**REQUIREMENTS**
Write out the material exactly, with the pictures left out.

**SOURCE DATA**
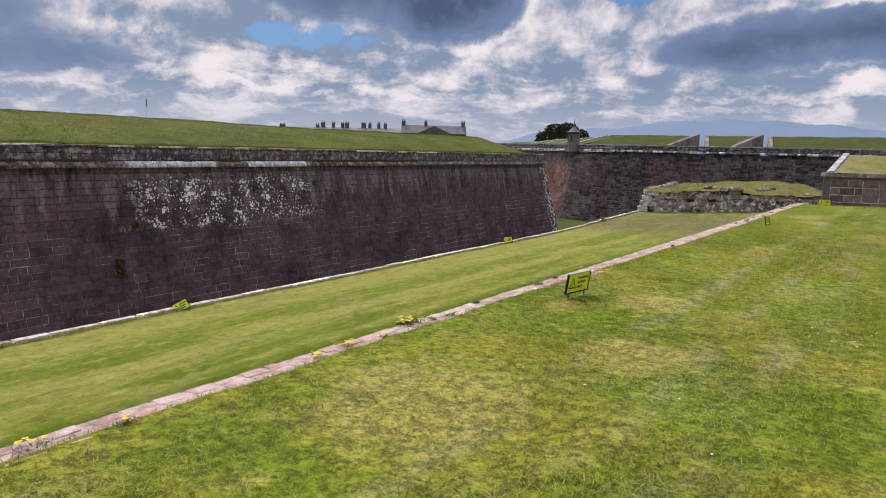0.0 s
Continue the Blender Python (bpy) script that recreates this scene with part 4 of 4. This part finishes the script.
tree(pose(-74.8, 155.2, 1.0, 0, 0, 20) @ Matrix.Diagonal((1.22, 1.2, 1.0, 1)))

# flagpole beyond the rampart
fp = thing("flagpole", "white flagpole with a small dark flag", "flagpole", m=pose(-184, 106, 1.2))
bm = bmesh.new()
bmesh.ops.create_cone(bm, cap_ends=True, segments=10, radius1=0.16, radius2=0.09, depth=13.5, matrix=Matrix.Translation((0, 0, 6.75)))
part("pole", bm, POLE, fp)
bm = bmesh.new()
bmesh.ops.create_uvsphere(bm, u_segments=8, v_segments=6, radius=0.18, matrix=Matrix.Translation((0, 0, 13.6)))
part("truck", bm, POLE, fp)
fl = grid_object("flag", steps(0, 1, 8), steps(0, 1, 6), lambda u, v: (0.1 + 0.75 * u, 0.25 * math.sin(u * 5), 12.9 - 2.2 * v - 0.7 * u), FLAG, fp)


# ---------- hills on the horizon ----------
def hills(name, dist, prof, mat, label, seed):
    us = steps(0, 1, 240)
    def ridge(u):
        k = u * (len(prof) - 1)
        i = min(int(k), len(prof) - 2)
        f = smooth01(k - i)
        az = prof[0][0] + (prof[-1][0] - prof[0][0]) * u
        return az, (prof[i][1] * (1 - f) + prof[i + 1][1] * f)
    def at(u, v):
        az, el = ridge(u)
        a = radians(az)
        d = dist * (1 + 0.25 * v)
        h = dist * el * v ** 0.8
        h *= 1 + 0.06 * noise.noise((az * 0.5, v * 3, seed)) + 0.02 * noise.noise((az * 4, v * 5, seed))
        return (d * math.sin(a), d * math.cos(a), h * 1.27)
    ob = grid_object(name, us, steps(0, 1, 8), at, mat)
    return tagged(ob, label, "hills", kind="structure")


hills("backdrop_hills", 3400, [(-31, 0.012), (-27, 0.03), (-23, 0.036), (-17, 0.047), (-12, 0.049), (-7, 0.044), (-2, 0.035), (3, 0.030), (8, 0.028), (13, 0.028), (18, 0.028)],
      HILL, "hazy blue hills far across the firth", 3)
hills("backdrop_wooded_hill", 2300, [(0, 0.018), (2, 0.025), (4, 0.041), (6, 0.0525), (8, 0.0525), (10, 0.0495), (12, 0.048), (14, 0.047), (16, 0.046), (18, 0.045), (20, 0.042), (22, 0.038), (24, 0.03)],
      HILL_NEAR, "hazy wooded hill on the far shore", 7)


# ---------- grass, flowers and weeds ----------
def blade_mesh(name, px, py, pz, height, width, lean, mat, label, rs):
    """Single-triangle blades at the given roots."""
    n = len(px)
    b = rs.uniform(0, 2 * np.pi, n)
    a = b + np.pi / 2 + rs.normal(0, 0.35, n)
    root = np.stack([px, py, pz], 1)
    side = np.stack([np.cos(a) * width, np.sin(a) * width, np.zeros(n)], 1)
    tip = root + np.stack([np.cos(b) * height * lean, np.sin(b) * height * lean, height * np.sqrt(np.maximum(0.05, 1 - np.minimum(lean, 0.95) ** 2))], 1)
    v = np.stack([root - side, root + side, tip], 1).reshape(-1, 3)
    me = bpy.data.meshes.new(name)
    me.vertices.add(3 * n)
    me.vertices.foreach_set("co", v.ravel())
    me.loops.add(3 * n)
    me.loops.foreach_set("vertex_index", np.arange(3 * n, dtype=np.int32))
    me.polygons.add(n)
    me.polygons.foreach_set("loop_start", np.arange(0, 3 * n, 3, dtype=np.int32))
    me.update(calc_edges=True)
    me.materials.append(mat)
    return tagged(new(name, me), label, "grass", kind="stuff")


rs = np.random.RandomState(8)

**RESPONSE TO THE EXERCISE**
0.0 s
Continue the Blender Python (bpy) script that recreates this scene with part 4 of 4. This part finishes the script.
tree(pose(-74.8, 155.2, 1.0, 0, 0, 20) @ Matrix.Diagonal((1.22, 1.2, 1.0, 1)))

# flagpole beyond the rampart
fp = thing("flagpole", "white flagpole with a small dark flag", "flagpole", m=pose(-184, 106, 1.2))
bm = bmesh.new()
bmesh.ops.create_cone(bm, cap_ends=True, segments=10, radius1=0.16, radius2=0.09, depth=13.5, matrix=Matrix.Translation((0, 0, 6.75)))
part("pole", bm, POLE, fp)
bm = bmesh.new()
bmesh.ops.create_uvsphere(bm, u_segments=8, v_segments=6, radius=0.18, matrix=Matrix.Translation((0, 0, 13.6)))
part("truck", bm, POLE, fp)
fl = grid_object("flag", steps(0, 1, 8), steps(0, 1, 6), lambda u, v: (0.1 + 0.75 * u, 0.25 * math.sin(u * 5), 12.9 - 2.2 * v - 0.7 * u), FLAG, fp)


# ---------- hills on the horizon ----------
def hills(name, dist, prof, mat, label, seed):
    us = steps(0, 1, 240)
    def ridge(u):
        k = u * (len(prof) - 1)
        i = min(int(k), len(prof) - 2)
        f = smooth01(k - i)
        az = prof[0][0] + (prof[-1][0] - prof[0][0]) * u
        return az, (prof[i][1] * (1 - f) + prof[i + 1][1] * f)
    def at(u, v):
        az, el = ridge(u)
        a = radians(az)
        d = dist * (1 + 0.25 * v)
        h = dist * el * v ** 0.8
        h *= 1 + 0.06 * noise.noise((az * 0.5, v * 3, seed)) + 0.02 * noise.noise((az * 4, v * 5, seed))
        return (d * math.sin(a), d * math.cos(a), h * 1.27)
    ob = grid_object(name, us, steps(0, 1, 8), at, mat)
    return tagged(ob, label, "hills", kind="structure")


hills("backdrop_hills", 3400, [(-31, 0.012), (-27, 0.03), (-23, 0.036), (-17, 0.047), (-12, 0.049), (-7, 0.044), (-2, 0.035), (3, 0.030), (8, 0.028), (13, 0.028), (18, 0.028)],
      HILL, "hazy blue hills far across the firth", 3)
hills("backdrop_wooded_hill", 2300, [(0, 0.018), (2, 0.025), (4, 0.041), (6, 0.0525), (8, 0.0525), (10, 0.0495), (12, 0.048), (14, 0.047), (16, 0.046), (18, 0.045), (20, 0.042), (22, 0.038), (24, 0.03)],
      HILL_NEAR, "hazy wooded hill on the far shore", 7)


# ---------- grass, flowers and weeds ----------
def blade_mesh(name, px, py, pz, height, width, lean, mat, label, rs):
    """Single-triangle blades at the given roots."""
    n = len(px)
    b = rs.uniform(0, 2 * np.pi, n)
    a = b + np.pi / 2 + rs.normal(0, 0.35, n)
    root = np.stack([px, py, pz], 1)
    side = np.stack([np.cos(a) * width, np.sin(a) * width, np.zeros(n)], 1)
    tip = root + np.stack([np.cos(b) * height * lean, np.sin(b) * height * lean, height * np.sqrt(np.maximum(0.05, 1 - np.minimum(lean, 0.95) ** 2))], 1)
    v = np.stack([root - side, root + side, tip], 1).reshape(-1, 3)
    me = bpy.data.meshes.new(name)
    me.vertices.add(3 * n)
    me.vertices.foreach_set("co", v.ravel())
    me.loops.add(3 * n)
    me.loops.foreach_set("vertex_index", np.arange(3 * n, dtype=np.int32))
    me.polygons.add(n)
    me.polygons.foreach_set("loop_start", np.arange(0, 3 * n, 3, dtype=np.int32))
    me.update(calc_edges=True)
    me.materials.append(mat)
    return tagged(new(name, me), label, "grass", kind="stuff")


rs = np.random.RandomState(8)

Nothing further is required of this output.